Let me repeat that for my colleagues: the Government of Bosnia and Herzegovina, with the representatives of all three major groups-the Bosnian Muslims, Serbs, and Croats-concurring, requested that American troops stay on in Bosnia after the EU takes command of the peacekeeping force. The fact is that the United States has stature unequaled in that part of the world perhaps even higher in Kosovo than in Bosnia.

As in SFOR, we have drastically reduced our troop strength in KFOR. Given the events of the past few weeks, we dare not reduce it further. KFOR troops played a key role in quelling the Kosovo violence. I am told that of the various national contingents, American KFOR troops especially distinguished themselves.

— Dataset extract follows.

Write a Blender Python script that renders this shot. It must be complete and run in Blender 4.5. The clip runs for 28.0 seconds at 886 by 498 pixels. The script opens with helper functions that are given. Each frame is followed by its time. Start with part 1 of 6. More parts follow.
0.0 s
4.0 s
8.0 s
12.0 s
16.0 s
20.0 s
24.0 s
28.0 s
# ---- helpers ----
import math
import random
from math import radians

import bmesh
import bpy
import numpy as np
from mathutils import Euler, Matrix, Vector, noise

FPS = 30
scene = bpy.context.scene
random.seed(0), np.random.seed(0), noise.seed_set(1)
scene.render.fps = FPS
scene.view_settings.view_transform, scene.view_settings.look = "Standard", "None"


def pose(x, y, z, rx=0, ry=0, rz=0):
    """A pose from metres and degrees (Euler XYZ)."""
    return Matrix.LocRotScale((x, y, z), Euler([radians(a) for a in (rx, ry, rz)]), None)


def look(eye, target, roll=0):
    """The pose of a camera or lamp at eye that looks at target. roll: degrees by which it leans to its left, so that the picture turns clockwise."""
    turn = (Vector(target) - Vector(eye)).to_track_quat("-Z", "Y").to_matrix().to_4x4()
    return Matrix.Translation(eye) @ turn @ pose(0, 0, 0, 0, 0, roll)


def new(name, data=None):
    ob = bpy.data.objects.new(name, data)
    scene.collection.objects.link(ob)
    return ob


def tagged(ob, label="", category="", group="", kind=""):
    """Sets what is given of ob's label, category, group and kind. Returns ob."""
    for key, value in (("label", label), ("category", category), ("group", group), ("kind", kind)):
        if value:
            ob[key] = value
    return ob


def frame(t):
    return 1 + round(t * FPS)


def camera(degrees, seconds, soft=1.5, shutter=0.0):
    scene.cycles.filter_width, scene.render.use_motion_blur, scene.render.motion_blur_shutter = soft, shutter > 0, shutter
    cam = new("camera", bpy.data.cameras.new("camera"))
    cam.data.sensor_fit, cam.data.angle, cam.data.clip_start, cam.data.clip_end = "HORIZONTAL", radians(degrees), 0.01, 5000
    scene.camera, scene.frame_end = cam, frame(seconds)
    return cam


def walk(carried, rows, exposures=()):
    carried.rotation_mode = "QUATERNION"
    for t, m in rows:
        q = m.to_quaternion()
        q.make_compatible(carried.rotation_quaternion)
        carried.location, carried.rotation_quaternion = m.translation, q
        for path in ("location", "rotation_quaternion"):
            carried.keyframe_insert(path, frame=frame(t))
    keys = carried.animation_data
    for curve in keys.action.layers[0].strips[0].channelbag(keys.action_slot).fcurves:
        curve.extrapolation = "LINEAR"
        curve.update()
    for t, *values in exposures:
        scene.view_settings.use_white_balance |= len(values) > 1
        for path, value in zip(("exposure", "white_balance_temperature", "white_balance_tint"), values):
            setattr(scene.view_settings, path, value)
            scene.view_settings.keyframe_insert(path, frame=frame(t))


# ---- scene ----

Further proof of the Bush administration's downgrading the importance of the region was its abolishing the position of Special Coordinator for the Balkans. This position should be reinstated and filled by a senior career diplomat with extensive experience in Balkan affairs.

This new Special Coordinator should immediately engage the political leadership in Pristina and Belgrade in serious dialogue. I do not want to pre-judge what the final international legal status of Kosovo will be, although I cannot imagine that Kosovo will ever revert to direct control from Belgrade. Whatever the end result, direct negotiations between Pristina and Belgrade must be an integral part of the process. No other path would stand the test of time.

The United States was Serbia's ally in two world wars in the first half of the twentieth century. The United States is revered by Kosovar Albanians as their savior from the recent tyranny of Slobodan Milosevic. We have earned a credibility that no other country, or group of countries, possesses.

This administration should utilize this unique position, in coordination with other members of the contact group, to jumpstart the process of creating a safe, prosperous, democratic, multi-ethnic Kosovo.